**SHORT PROBLEM**. Look below and pull out each line with the word "script".

**EXERCISE INPUTS**.
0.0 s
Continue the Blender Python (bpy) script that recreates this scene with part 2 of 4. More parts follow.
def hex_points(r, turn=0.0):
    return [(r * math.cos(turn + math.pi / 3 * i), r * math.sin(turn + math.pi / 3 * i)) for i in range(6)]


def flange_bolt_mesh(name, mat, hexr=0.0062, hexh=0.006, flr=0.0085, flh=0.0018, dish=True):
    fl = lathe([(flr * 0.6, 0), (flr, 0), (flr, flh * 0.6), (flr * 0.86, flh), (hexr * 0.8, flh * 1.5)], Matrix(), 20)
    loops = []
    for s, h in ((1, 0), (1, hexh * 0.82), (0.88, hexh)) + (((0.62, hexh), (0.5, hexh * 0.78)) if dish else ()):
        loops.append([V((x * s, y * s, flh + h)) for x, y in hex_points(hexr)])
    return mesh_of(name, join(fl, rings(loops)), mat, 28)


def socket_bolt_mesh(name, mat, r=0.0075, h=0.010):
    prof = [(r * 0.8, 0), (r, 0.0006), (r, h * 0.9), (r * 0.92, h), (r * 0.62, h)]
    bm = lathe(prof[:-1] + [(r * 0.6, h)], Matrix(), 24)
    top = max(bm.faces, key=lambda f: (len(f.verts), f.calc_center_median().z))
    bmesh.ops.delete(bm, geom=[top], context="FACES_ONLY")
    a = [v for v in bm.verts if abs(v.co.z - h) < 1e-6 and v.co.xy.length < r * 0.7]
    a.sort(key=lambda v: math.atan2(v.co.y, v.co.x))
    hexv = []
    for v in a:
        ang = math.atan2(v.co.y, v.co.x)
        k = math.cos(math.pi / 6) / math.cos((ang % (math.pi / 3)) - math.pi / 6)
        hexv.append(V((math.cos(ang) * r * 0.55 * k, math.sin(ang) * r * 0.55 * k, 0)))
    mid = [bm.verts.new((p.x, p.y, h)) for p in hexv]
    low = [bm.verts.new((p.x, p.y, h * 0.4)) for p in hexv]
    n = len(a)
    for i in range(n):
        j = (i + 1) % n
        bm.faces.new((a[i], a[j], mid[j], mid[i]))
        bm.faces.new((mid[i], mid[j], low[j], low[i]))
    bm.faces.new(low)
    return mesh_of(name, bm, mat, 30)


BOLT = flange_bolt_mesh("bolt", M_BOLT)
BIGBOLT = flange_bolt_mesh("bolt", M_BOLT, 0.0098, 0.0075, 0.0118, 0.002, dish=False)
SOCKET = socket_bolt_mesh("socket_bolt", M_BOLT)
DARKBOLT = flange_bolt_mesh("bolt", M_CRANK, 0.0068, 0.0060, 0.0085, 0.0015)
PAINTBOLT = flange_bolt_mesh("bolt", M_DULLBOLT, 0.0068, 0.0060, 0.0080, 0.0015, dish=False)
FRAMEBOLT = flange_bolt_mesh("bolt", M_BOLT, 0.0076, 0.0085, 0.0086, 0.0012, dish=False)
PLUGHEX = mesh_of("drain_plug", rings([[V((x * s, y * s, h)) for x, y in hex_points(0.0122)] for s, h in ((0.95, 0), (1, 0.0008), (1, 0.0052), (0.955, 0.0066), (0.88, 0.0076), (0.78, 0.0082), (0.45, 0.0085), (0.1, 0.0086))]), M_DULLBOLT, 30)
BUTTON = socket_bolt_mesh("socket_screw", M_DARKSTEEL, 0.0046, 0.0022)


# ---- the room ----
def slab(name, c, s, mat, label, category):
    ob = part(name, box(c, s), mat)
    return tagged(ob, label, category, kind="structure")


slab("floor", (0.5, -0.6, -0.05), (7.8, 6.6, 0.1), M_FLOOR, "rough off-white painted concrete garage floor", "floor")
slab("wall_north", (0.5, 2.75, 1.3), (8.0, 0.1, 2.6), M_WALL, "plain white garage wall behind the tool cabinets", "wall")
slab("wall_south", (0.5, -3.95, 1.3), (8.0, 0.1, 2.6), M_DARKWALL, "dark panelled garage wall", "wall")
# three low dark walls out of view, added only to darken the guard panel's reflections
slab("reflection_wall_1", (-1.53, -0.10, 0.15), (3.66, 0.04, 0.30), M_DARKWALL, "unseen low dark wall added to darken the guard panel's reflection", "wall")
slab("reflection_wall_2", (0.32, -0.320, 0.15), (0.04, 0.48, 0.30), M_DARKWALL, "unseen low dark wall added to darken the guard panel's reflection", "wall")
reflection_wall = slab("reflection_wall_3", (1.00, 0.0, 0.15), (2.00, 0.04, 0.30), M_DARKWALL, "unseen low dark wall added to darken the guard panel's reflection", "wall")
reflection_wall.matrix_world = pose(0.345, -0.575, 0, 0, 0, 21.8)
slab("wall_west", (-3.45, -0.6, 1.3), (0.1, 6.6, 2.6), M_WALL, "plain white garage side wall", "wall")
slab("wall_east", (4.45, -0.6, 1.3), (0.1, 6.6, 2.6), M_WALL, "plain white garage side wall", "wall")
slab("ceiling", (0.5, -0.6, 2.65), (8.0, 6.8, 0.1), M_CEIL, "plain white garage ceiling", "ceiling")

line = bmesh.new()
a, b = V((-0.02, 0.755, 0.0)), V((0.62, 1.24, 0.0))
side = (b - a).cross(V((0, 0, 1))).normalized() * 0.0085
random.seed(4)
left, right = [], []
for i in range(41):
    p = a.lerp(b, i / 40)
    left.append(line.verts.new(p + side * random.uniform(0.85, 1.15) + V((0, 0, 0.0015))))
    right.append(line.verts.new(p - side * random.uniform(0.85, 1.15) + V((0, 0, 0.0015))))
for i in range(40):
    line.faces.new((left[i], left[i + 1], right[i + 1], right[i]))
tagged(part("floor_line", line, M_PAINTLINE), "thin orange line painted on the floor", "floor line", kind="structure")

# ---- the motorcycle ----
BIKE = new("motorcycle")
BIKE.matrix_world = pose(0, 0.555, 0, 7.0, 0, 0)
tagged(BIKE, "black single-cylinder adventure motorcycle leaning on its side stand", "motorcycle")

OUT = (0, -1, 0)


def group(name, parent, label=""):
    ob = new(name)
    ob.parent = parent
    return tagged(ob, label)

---

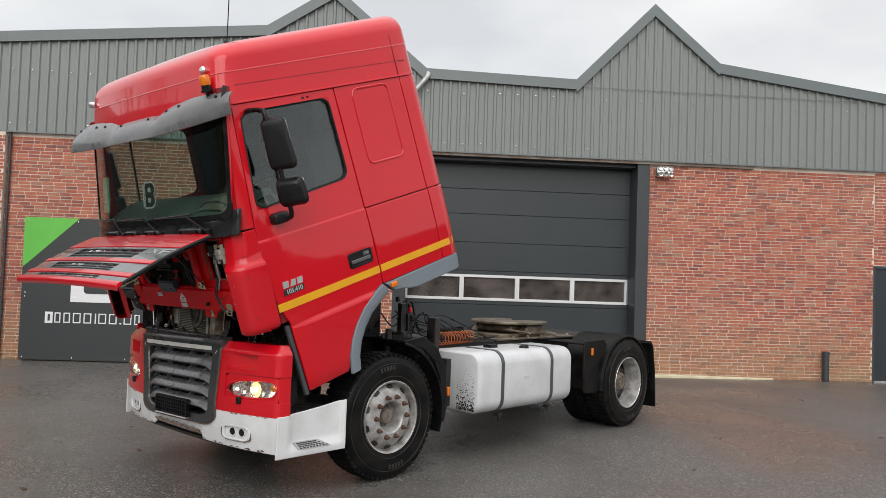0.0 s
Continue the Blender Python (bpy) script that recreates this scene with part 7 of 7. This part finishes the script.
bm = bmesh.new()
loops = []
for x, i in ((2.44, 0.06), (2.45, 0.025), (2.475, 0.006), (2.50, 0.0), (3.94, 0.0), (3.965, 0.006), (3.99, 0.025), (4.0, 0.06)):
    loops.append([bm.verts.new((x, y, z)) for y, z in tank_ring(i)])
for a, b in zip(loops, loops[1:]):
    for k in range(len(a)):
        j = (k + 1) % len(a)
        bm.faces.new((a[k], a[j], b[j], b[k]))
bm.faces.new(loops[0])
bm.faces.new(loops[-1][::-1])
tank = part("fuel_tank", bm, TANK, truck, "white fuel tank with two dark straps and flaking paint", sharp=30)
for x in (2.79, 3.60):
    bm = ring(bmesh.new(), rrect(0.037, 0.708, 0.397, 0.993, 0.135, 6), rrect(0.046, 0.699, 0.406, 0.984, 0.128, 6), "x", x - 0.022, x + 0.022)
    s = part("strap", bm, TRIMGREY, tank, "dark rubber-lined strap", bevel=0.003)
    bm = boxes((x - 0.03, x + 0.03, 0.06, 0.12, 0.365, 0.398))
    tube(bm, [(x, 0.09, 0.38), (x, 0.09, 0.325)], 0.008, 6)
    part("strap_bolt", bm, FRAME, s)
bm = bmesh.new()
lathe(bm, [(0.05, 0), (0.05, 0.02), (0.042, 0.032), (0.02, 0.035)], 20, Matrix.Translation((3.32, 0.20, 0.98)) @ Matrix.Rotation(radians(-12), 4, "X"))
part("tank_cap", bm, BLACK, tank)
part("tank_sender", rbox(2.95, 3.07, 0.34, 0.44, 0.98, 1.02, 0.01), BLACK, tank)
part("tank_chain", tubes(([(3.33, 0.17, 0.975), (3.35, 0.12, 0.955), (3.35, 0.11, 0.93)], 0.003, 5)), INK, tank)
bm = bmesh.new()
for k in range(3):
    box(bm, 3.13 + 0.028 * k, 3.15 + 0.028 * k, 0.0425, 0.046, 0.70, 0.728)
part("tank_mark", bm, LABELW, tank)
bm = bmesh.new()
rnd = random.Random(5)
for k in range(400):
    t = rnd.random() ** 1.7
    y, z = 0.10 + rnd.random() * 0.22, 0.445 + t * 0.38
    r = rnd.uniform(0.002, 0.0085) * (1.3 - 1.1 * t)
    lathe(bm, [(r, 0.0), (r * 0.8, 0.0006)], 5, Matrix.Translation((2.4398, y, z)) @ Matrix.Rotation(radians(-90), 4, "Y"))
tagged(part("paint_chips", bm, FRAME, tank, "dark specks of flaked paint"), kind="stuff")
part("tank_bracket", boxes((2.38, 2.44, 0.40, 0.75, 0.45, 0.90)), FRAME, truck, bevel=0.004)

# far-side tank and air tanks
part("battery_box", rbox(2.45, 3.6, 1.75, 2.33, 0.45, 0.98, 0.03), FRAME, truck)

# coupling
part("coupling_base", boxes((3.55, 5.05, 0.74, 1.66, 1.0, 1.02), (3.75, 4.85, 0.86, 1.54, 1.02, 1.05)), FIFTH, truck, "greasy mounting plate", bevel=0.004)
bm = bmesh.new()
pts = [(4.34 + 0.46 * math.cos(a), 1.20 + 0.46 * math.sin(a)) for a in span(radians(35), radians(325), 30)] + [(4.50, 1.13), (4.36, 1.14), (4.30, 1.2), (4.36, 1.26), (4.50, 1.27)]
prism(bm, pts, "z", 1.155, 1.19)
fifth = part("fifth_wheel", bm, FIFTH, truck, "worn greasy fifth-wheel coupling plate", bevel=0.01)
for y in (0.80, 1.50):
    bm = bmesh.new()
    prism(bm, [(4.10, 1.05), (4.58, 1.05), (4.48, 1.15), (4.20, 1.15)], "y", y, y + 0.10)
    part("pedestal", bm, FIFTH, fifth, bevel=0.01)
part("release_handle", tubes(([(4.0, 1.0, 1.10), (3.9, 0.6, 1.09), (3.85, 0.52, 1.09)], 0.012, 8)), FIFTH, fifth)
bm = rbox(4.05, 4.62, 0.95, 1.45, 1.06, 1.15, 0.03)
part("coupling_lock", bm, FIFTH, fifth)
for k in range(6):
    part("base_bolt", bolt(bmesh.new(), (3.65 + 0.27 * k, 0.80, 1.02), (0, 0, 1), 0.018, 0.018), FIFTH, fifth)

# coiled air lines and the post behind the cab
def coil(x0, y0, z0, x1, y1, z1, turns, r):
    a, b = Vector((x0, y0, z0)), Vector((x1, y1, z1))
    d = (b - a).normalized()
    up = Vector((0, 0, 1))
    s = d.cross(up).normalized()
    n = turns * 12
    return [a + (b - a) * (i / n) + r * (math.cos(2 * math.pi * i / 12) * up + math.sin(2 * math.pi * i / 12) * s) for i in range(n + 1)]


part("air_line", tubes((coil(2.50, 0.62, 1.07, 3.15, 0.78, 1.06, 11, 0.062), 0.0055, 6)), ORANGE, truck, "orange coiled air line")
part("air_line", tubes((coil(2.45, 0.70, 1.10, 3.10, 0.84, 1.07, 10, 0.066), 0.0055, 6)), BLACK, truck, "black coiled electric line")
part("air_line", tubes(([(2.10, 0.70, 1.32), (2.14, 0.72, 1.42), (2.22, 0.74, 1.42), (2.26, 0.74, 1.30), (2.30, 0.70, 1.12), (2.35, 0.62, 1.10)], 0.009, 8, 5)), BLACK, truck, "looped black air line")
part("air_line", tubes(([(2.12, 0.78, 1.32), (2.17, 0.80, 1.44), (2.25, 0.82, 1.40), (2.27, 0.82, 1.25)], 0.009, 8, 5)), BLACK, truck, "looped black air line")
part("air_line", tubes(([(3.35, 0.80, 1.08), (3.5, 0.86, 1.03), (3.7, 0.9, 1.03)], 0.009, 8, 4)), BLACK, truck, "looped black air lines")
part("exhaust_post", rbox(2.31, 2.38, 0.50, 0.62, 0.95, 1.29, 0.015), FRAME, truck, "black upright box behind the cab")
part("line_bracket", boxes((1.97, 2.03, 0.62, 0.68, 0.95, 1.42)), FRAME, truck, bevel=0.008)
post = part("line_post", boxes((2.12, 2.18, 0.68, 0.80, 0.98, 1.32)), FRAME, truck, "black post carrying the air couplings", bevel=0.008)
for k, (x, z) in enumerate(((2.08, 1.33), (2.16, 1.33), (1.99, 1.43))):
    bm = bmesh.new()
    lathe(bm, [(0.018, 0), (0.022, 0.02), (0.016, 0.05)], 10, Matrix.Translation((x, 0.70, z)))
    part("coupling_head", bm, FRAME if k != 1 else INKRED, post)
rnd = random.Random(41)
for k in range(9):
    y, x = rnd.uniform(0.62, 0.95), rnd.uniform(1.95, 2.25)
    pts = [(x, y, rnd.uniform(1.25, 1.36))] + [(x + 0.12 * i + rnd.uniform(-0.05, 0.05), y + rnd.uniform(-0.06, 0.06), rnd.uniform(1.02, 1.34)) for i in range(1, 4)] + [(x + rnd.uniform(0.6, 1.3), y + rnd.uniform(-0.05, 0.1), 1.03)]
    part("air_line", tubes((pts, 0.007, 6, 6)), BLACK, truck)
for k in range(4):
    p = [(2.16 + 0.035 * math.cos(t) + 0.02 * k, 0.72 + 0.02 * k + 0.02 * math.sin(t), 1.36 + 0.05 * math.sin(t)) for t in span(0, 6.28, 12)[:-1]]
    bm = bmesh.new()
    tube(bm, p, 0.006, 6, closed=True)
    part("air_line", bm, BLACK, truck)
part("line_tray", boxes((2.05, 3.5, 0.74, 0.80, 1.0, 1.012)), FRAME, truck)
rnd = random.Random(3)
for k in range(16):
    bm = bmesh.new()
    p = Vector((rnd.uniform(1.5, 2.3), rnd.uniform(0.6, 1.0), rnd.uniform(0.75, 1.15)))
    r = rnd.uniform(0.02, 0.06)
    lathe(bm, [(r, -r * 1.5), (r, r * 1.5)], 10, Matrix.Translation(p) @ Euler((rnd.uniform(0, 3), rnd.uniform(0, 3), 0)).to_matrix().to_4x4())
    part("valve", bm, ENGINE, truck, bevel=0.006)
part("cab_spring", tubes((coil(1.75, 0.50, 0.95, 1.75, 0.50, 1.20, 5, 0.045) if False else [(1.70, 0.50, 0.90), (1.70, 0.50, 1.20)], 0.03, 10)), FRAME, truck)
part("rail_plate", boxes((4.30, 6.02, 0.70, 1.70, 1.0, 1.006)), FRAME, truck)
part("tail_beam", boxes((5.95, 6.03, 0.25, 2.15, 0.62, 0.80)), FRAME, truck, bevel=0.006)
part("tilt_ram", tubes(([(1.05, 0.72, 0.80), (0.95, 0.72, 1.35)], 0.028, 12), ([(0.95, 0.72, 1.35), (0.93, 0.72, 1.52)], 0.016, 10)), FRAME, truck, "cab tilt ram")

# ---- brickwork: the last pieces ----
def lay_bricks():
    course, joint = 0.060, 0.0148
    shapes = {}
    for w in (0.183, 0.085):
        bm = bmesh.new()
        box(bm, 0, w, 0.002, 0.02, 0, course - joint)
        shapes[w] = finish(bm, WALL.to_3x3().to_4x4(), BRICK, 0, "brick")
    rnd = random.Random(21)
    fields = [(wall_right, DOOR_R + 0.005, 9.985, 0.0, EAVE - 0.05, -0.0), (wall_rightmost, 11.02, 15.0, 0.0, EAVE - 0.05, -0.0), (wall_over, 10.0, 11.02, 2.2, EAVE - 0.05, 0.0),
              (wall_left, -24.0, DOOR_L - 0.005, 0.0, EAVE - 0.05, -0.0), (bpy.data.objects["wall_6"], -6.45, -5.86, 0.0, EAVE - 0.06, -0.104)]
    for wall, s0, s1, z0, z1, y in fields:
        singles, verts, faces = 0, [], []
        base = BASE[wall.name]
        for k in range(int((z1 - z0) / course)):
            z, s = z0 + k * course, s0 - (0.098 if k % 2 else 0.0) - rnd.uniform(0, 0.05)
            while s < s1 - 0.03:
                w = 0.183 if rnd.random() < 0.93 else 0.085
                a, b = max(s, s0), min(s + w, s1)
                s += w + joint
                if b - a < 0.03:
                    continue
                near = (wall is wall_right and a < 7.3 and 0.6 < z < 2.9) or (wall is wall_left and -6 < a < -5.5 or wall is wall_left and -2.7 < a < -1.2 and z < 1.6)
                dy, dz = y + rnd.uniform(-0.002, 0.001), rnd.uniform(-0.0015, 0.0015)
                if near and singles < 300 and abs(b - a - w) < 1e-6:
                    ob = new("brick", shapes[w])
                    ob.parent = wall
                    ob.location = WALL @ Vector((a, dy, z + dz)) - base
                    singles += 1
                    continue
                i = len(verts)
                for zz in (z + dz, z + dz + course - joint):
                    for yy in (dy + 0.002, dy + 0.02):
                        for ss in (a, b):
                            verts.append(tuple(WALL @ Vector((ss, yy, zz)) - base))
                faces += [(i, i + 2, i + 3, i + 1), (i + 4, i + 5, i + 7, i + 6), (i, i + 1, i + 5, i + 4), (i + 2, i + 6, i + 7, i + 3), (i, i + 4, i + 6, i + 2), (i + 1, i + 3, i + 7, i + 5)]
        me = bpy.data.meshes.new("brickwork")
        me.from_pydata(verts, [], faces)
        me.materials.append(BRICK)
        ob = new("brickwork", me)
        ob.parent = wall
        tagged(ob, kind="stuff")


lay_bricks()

**THE OUTPUT**.
Continue the Blender Python (bpy) script that recreates this scene with part 2 of 4. More parts follow.
Continue the Blender Python (bpy) script that recreates this scene with part 7 of 7. This part finishes the script.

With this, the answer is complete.